• Exercise directions:
Search the material for the word "category" and copy each line that holds it.

• Recorded information:

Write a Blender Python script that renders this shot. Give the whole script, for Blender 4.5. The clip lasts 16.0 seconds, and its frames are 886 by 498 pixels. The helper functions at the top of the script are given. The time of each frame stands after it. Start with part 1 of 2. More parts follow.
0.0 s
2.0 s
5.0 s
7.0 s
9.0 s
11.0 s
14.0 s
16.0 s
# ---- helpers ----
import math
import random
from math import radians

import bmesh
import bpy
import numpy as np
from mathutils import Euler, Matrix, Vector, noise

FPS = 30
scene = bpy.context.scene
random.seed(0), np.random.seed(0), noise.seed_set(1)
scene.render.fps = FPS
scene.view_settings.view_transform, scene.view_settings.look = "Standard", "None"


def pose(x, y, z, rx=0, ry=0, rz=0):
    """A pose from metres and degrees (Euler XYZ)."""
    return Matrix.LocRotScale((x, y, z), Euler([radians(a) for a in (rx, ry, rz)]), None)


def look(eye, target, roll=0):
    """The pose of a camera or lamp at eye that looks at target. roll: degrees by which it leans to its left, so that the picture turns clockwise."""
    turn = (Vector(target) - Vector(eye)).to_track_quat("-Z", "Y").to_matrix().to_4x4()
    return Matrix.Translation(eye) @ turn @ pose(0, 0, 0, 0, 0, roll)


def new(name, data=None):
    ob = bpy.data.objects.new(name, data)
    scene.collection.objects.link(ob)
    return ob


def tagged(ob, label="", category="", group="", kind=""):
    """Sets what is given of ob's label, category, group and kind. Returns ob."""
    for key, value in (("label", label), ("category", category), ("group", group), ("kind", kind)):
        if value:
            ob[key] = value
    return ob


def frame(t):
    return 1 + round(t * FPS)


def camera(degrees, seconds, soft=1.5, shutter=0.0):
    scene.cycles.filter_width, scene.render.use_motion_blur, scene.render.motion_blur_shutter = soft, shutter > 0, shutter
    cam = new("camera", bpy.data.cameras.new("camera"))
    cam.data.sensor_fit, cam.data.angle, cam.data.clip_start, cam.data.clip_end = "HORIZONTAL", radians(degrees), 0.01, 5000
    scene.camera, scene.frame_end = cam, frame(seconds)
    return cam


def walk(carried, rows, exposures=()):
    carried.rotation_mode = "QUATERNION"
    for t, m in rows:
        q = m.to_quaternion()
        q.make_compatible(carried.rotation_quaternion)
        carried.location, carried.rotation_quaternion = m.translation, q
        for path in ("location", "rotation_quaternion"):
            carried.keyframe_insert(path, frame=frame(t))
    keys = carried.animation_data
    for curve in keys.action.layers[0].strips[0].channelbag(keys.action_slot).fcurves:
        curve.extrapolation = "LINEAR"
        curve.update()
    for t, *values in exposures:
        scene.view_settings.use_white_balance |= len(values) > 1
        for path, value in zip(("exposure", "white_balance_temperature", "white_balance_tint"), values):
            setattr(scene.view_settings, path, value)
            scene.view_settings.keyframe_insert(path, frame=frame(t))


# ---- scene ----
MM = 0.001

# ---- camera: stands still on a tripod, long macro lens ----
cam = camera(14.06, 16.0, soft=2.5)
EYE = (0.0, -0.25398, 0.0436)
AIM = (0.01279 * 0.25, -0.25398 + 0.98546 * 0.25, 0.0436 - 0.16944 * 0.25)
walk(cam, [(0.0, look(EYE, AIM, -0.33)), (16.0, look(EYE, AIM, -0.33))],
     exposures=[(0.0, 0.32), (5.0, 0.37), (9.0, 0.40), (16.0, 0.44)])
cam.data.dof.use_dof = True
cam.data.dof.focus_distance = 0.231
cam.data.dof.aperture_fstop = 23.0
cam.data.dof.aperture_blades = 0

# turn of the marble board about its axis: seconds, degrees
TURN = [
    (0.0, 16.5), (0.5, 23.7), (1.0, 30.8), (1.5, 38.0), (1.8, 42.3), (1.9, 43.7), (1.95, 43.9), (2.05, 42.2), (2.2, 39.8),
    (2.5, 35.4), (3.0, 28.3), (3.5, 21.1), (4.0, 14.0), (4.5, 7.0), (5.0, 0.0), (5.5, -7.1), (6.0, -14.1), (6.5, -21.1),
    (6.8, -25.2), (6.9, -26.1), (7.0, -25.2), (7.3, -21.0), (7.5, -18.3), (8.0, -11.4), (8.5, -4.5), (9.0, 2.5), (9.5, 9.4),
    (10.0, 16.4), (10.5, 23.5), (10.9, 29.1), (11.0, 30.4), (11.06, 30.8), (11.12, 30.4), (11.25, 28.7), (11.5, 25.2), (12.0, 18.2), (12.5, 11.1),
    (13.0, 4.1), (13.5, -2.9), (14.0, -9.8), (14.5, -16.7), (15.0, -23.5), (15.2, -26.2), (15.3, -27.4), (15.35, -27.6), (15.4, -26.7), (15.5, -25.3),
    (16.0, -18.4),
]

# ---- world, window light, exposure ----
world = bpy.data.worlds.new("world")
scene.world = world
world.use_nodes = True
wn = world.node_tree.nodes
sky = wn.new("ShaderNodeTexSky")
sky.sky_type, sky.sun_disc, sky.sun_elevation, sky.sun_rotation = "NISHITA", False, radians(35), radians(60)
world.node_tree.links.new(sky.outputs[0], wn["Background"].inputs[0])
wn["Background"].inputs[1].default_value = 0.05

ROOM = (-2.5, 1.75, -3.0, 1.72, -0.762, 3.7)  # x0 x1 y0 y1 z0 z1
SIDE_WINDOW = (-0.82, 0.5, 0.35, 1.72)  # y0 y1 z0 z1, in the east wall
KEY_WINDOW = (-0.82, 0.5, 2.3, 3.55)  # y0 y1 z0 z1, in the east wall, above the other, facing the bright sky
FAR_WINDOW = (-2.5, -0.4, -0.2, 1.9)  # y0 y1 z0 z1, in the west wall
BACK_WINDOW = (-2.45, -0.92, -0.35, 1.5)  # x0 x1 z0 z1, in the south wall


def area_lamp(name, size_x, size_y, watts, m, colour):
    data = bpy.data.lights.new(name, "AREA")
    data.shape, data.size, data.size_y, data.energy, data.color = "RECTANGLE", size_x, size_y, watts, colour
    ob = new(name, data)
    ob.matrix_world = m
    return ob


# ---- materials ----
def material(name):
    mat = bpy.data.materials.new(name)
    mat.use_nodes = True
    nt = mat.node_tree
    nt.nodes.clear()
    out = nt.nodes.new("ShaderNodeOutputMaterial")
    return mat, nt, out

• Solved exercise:
def tagged(ob, label="", category="", group="", kind=""):
    """Sets what is given of ob's label, category, group and kind. Returns ob."""
    for key, value in (("label", label), ("category", category), ("group", group), ("kind", kind)):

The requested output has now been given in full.